The Core Ensemble celebrates the works of Latin America

Students and the public learned about the lives of three significant Latin American women from the chamber music theater work “Tres Vidas.”

The Core Ensemble performed the work March 17. in the Malcolm Field Theater.

The act celebrated the lives of Mexican painter Frida Kahlo, Salvadoran peasant activist Rufina Amaya and Argentine poet Alfonsina Storni.

One actress portrayed the three different women while musical works including cello, piano and percussion accompanied. The actress performed monologues and sang Latin American folk and tango songs.

Positive and challenging aspects of each of the women’s lives were explored. Kahlo, an iconic painter, had an interesting relationship with painter Diego Rivera. Amaya was the only survivor of a massacre during the Salvadoran War and Storni was Argentina’s first feminist poet.

The program was sponsored by The Office of Diversity Programs, Office of Multicultural Services, Student Association and Student Life. Kathleen Chantaca, administrative secretary for Student Life and a committee member for Hispanic Heritage Month, planned the event.

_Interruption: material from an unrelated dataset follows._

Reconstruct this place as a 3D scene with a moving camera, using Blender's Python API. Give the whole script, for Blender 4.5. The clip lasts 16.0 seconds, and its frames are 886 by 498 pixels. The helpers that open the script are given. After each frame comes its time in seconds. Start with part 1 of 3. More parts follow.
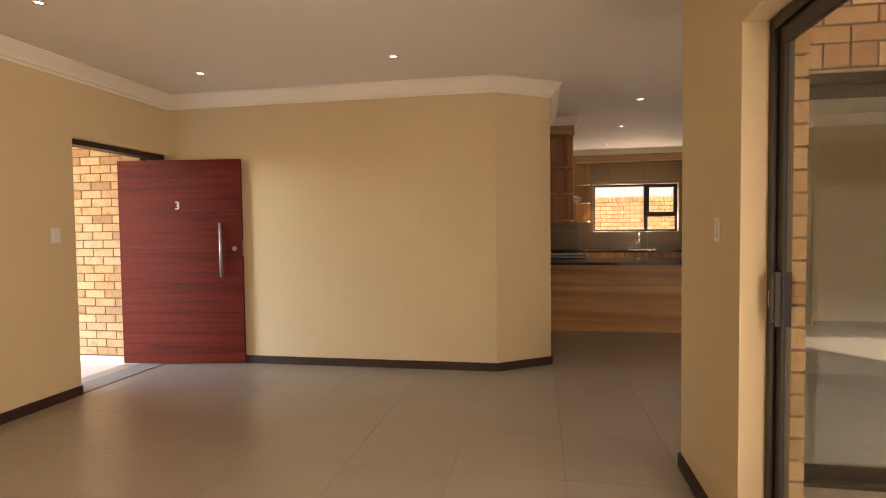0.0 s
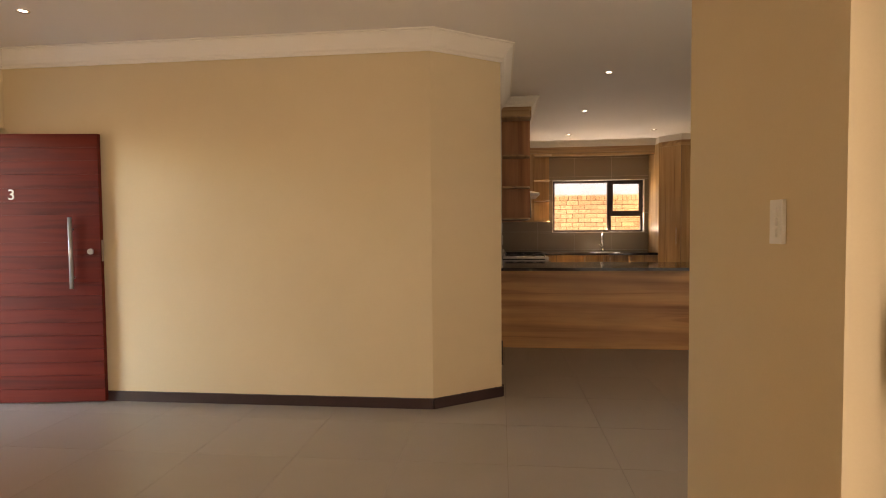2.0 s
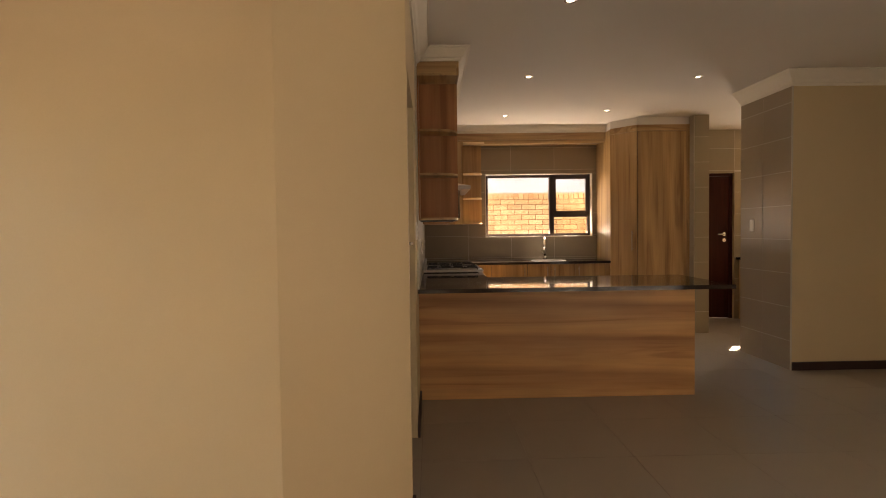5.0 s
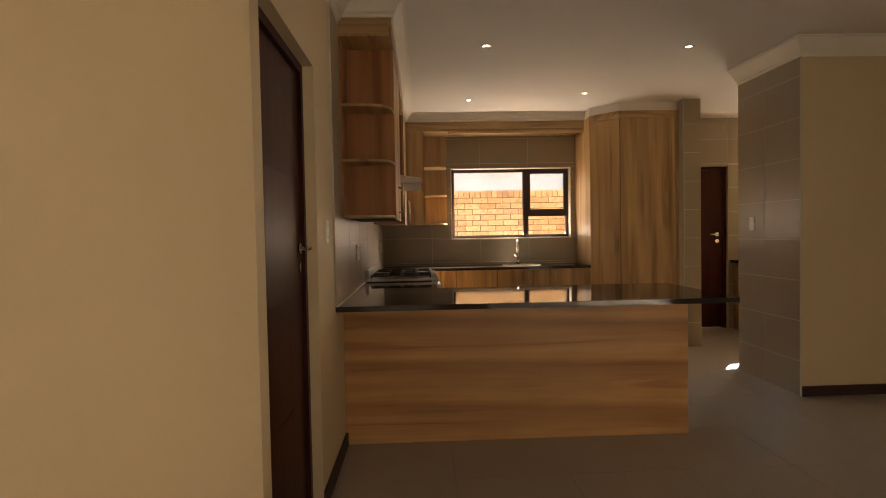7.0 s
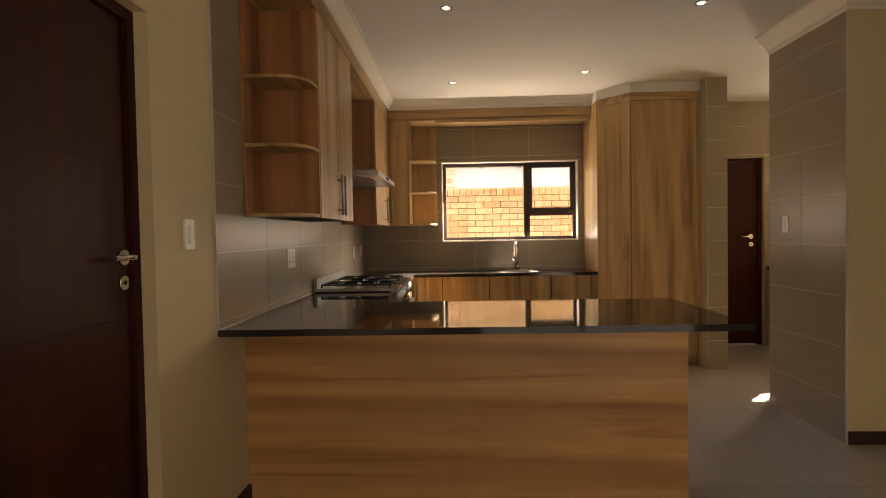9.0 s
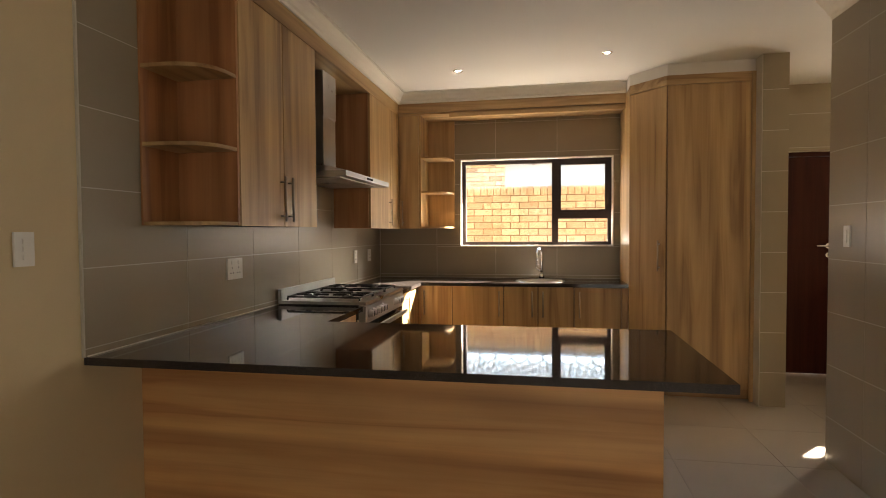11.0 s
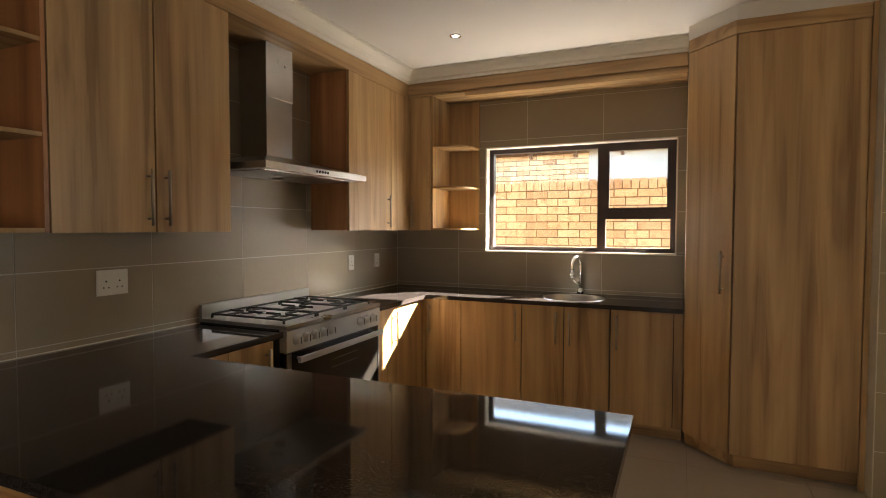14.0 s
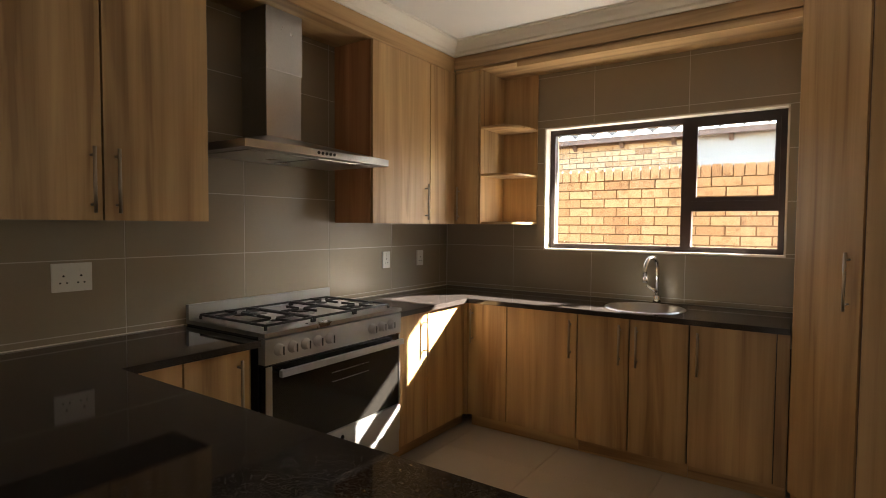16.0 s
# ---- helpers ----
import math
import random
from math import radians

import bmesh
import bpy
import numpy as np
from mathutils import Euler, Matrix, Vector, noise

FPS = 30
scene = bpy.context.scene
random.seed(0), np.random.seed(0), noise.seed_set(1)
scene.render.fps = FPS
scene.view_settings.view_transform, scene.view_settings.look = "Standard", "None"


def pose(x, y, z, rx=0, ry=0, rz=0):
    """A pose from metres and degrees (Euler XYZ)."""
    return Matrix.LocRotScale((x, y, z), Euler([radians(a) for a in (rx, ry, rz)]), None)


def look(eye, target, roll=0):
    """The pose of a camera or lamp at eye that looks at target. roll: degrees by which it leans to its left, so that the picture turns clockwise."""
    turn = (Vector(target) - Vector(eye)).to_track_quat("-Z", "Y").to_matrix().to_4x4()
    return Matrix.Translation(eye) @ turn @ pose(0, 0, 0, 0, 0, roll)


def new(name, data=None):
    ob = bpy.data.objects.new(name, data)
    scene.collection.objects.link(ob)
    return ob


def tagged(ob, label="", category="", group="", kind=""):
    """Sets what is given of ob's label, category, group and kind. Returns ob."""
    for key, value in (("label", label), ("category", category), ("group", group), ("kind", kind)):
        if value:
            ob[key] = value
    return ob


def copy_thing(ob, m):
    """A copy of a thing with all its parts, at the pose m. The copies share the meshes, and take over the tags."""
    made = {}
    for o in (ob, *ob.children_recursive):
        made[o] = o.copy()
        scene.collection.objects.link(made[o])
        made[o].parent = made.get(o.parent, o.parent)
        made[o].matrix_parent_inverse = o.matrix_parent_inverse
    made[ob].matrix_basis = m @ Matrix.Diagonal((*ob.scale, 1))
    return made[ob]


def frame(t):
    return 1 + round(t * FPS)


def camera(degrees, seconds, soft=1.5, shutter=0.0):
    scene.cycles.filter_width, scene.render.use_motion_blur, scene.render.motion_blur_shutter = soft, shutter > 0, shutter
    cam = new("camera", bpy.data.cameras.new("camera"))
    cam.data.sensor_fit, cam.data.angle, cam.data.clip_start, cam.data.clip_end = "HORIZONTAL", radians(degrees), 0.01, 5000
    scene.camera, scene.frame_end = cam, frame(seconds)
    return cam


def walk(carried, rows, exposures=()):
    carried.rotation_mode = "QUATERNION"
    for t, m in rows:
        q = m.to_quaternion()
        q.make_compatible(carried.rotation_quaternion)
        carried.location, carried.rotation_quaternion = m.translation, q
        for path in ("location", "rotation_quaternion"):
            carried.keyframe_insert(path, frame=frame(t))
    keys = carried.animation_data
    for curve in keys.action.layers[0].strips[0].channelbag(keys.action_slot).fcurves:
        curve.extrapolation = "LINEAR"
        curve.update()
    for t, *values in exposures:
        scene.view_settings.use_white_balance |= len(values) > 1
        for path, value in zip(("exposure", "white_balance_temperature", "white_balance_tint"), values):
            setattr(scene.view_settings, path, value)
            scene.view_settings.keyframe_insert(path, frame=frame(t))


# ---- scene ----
cam = camera(78.5, 16.0, soft=1.0)
PATH = [
    (0, (0.928, 0.244, 1.331), (0.573, 2.211, 1.25), -0.7),
    (0.5, (0.93, 0.449, 1.337), (0.616, 2.423, 1.249), -0.7),
    (1, (0.957, 0.764, 1.333), (0.682, 2.743, 1.249), -0.5),
    (1.5, (0.99, 1.06, 1.317), (0.754, 3.044, 1.235), -0.5),
    (2, (1.018, 1.369, 1.297), (0.806, 3.356, 1.22), -0.5),
    (2.5, (1.005, 1.701, 1.303), (0.828, 3.692, 1.225), -0.4),
    (3, (0.961, 1.991, 1.268), (0.836, 3.986, 1.196), -0.6),
    (3.5, (0.98, 2.243, 1.31), (0.895, 4.24, 1.229), -0.9),
    (4, (0.998, 2.528, 1.305), (0.965, 4.526, 1.228), -0.8),
    (6.5, (1.411, 3.764, 1.286), (1.491, 5.762, 1.228), -1.1),
    (7, (1.5, 3.929, 1.281), (1.581, 5.927, 1.223), -1.1),
    (7.5, (1.616, 4.147, 1.297), (1.703, 6.144, 1.239), -1.0),
    (8, (1.745, 4.309, 1.294), (1.817, 6.307, 1.236), -1.1),
    (8.5, (1.923, 4.471, 1.292), (1.923, 6.471, 1.236), -1.1),
    (9, (2.076, 4.627, 1.283), (2.013, 6.625, 1.229), -1.0),
    (9.5, (2.237, 4.786, 1.308), (2.106, 6.781, 1.255), -1.1),
    (10, (2.411, 4.897, 1.328), (2.201, 6.885, 1.27), -0.7),
    (12.5, (3.113, 5.731, 1.387), (2.539, 7.646, 1.325), -0.4),
    (13, (3.223, 5.911, 1.406), (2.592, 7.808, 1.34), -0.2),
    (13.5, (3.335, 6.105, 1.413), (2.636, 7.977, 1.338), -0.1),
    (14, (3.418, 6.272, 1.405), (2.614, 8.102, 1.326), 0.1),
    (14.5, (3.457, 6.479, 1.406), (2.574, 8.271, 1.321), 0.3),
    (15, (3.468, 6.652, 1.415), (2.535, 8.419, 1.324), 0.3),
    (15.5, (3.502, 6.819, 1.392), (2.479, 8.535, 1.302), 0.4),
    (16, (3.52, 6.969, 1.373), (2.391, 8.618, 1.286), 0.4),
]
EXPOSURES = [(0.0, 4.38, 8300, 22), (4.0, 4.4, 8200, 20), (7.0, 4.2, 8200, 18), (8.0, 4.35, 8000, 16), (9.0, 4.4, 7700, 13), (10.0, 4.5, 7300, 11), (12.5, 4.55, 6750, 10), (16.0, 4.2, 6550, 9)]
walk(cam, [(t, look(eye, target, roll)) for t, eye, target, roll in PATH], EXPOSURES)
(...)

It was originally planned as the conclusion for Hispanic Heritage Month last semester, but was moved due to scheduling conflicts.

“It turned out great because it came during Women’s History Month,” Chantaca said.

Mechanical engineering major Berenice Barba and nursing major Steven Willis, both first-year students, attended the event out of their own interest after seeing it advertised.

“It was interesting how she acted out three different lives. Some of the people I had never heard of,” Barba said.

Barba liked the portion about Amaya best because it was emotional, while Willis liked the humor the actress used to portray Kahlo.

“Personally, it taught me about the people she was portraying in an interesting way because it was also with music,” Willis said.

Chantaca has been a long-time fan of Kahlo and said the actress did a great job of characterizing her.

“I liked it because it included art, theater and music. I’ve never witnessed an event like that on campus before,” Chantaca said.

Barba and Willis encourage other students to attend events such as “Tres Vidas.”

“Students should come to events like this so they can learn about history and it’s a free event,” Barba said.

A similar show featuring the lives of influential men such as Rivera also exists. Due to the attendance and feedback of “Tres Vidas,” Chantaca believes bringing that program to SVSU next will be achievable.

“I’ve had people from the community reach out to me and say that they enjoyed it because they have never seen anything like it before,” Chantaca said.

Local ninth-and-tenth grade students were also in attendance.

“It’s great we can bring some culture to Saginaw,” Chantaca said.

Before the performance, the percussionist from the Core Ensemble hosted a workshop called The Business of Art. This business plan was presented for performing artists interested in a profession in the arts or arts management.